Symptoms of Hypothyroidism
Symptoms of hypothyroidism are often difficult to detect during pregnancy, and may be mistaken for simple pregnancy discomforts. Symptoms include:
- fatigue and weakness
- weight gain
- frequent muscle aches
- cold intolerance
Complications of Hypothyroidism During Pregnancy
Once diagnosed, hypothyroidism typically requires daily treatment. Prompt treatment is especially important during pregnancy, because hypothyroidism can increase your risk of certain pregnancy complications including:
- preterm labor
If left untreated, hypothyroidism can also put your child at risk for developmental problems. In fact, studies have shown that women with untreated hypothyroidism are four times more likely to give birth to a child with a low IQ.
Treating Hypothyroidism During Pregnancy
Quick treatment of hypothyroidism is essential during pregnancy. When treated during the first trimester, the risk of giving birth to a child with developmental issues is greatly reduced. Treatment typically involves taking daily doses of an artificial form of the thyroxine hormone.
If you were diagnosed with hypothyroidism prior to pregnancy, your treatment dosages may have to be increased now that you are pregnant. This is because iron supplements and calcium supplements taken during pregnancy often interfere with thyroxine absorption. For this reason, always try to take your hypothyroidism medication on an empty stomach, either one hour prior to meals, or two hours after meals.
Hyperthyroidism During Pregnancy
Hyperthyroidism can also occur during pregnancy. This type of thyroid disease affects one in every 500 hundred pregnant women. It can develop prior to pregnancy or it may manifest for the first time during pregnancy.

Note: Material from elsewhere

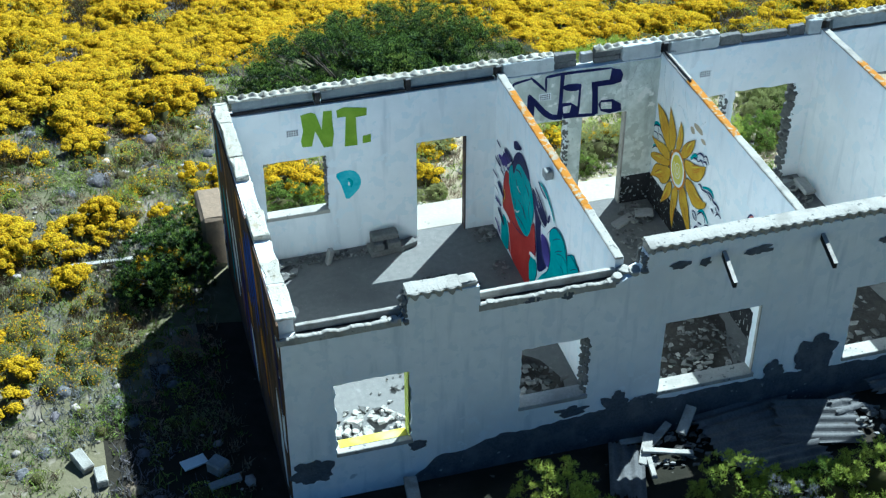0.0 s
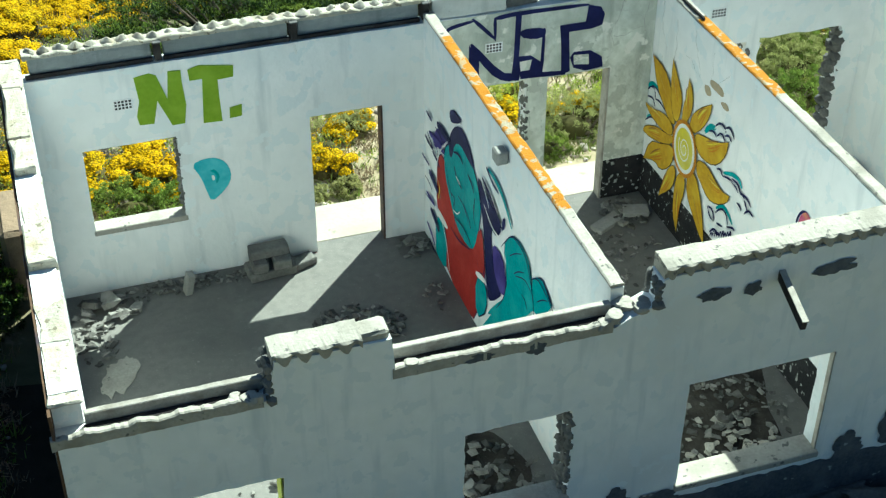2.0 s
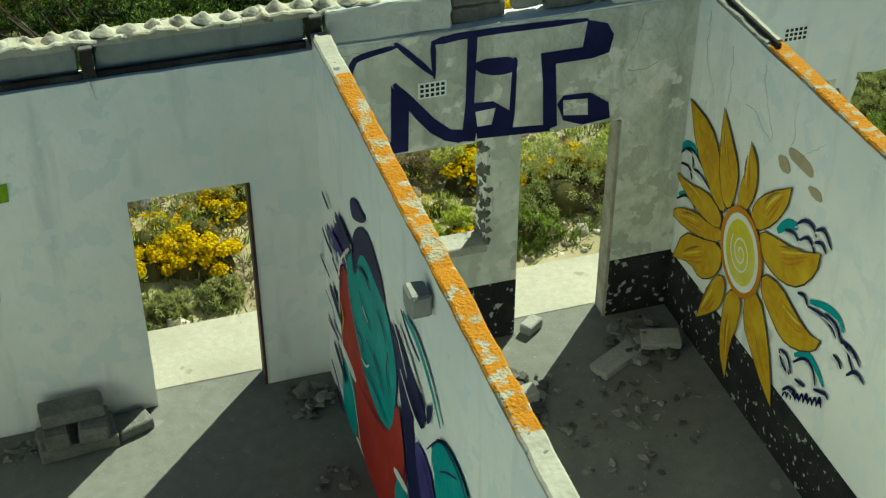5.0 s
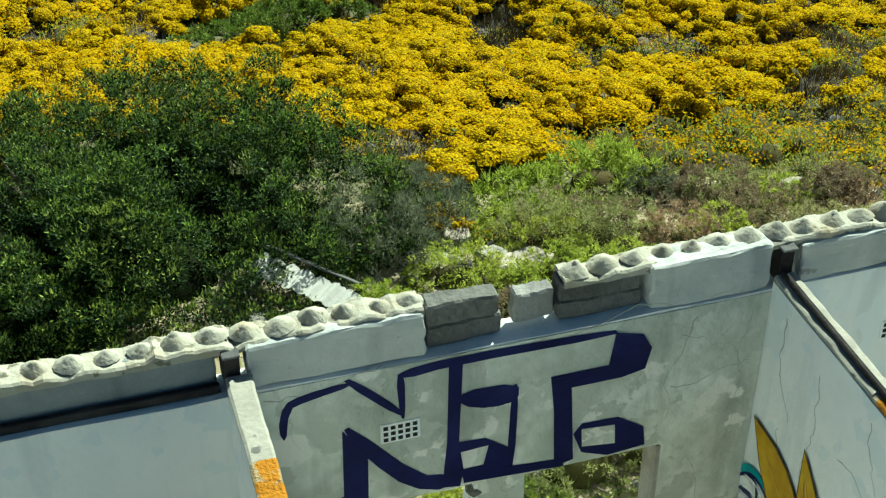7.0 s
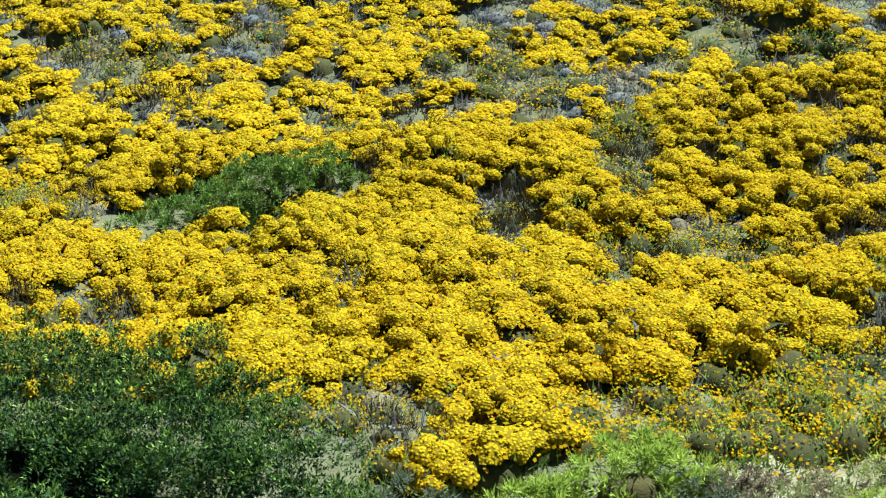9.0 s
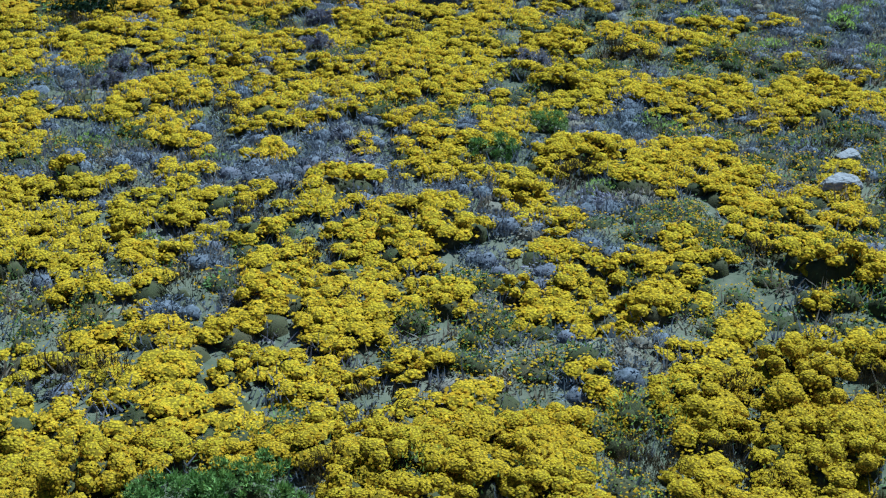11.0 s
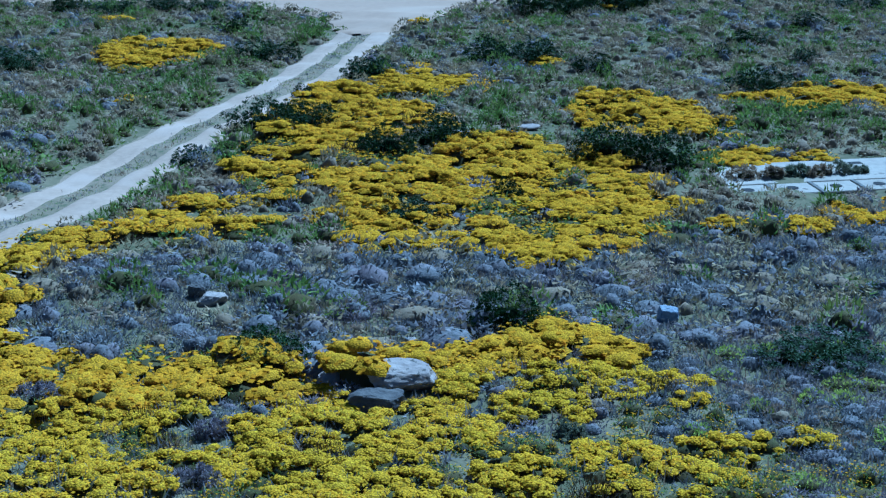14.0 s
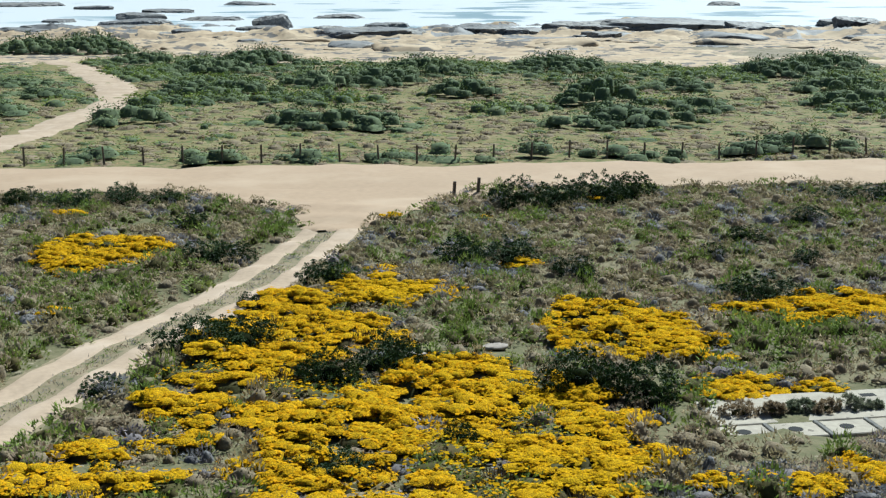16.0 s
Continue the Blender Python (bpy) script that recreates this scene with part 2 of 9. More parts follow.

Symptoms of Hyperthyroidism
As with hypothyroidism, the symptoms of hyperthyroidism are often difficult to diagnose during pregnancy. Pregnancy frequently works to mask the symptoms, which may include:
- weight loss
- fatigue and weakness
- nausea and vomiting
- heat intolerance
Complications of Hyperthyroidism During Pregnancy
If hyperthyroidism is treated throughout your pregnancy, than you and your baby are at no increased risk of any health related problems. Most women who are treated for the disease go on to experience normal pregnancies. However, if you are suffering from uncontrolled or untreated hyperthyroidism, than you are at increased risk for:
- miscarriage or stillbirth
- iron deficiency-related anemia
Though labor and delivery is usually unaffected by the disease, there is also a risk of developing "thyroid storm." This life-threatening condition is associated with exacerbated hyperthyroidism symptoms, including:
- extremely high fever
- severe vomiting and diarrhea
- very high heart rate
Treating Hyperthyroidism During Pregnancy
If you are pregnant and think that you may be suffering from hyperthyroidism, then it essential to seek appropriate treatment. Your health care provider will perform a blood test and measure your thyroid hormone levels.
Treatment for hyperthyroidism involves lowering the amount of thyroid hormone to more acceptable levels. Generally, this involves taking the mediation propylthiouracil. This medication is entirely safe to take during pregnancy, and should be continued throughout your three trimesters, as well as after labor and delivery. If your health care provider is having difficulty controlling your thyroid hormone levels, she may suggest surgery to remove the thyroid hormone altogether.
Women diagnosed with hyperthyroidism prior to pregnancy should make an appointment with their health care provider to have their hormone levels measured and to discuss changing the dose of their medication.
Whether you have hypothyroidism or hyperthyroidism, it is important to have your thyroid levels regularly monitored throughout your pregnancy. Because your thyroid levels can change from month to month, it may be necessary to adjust your medication dosage at various points during your pregnancy.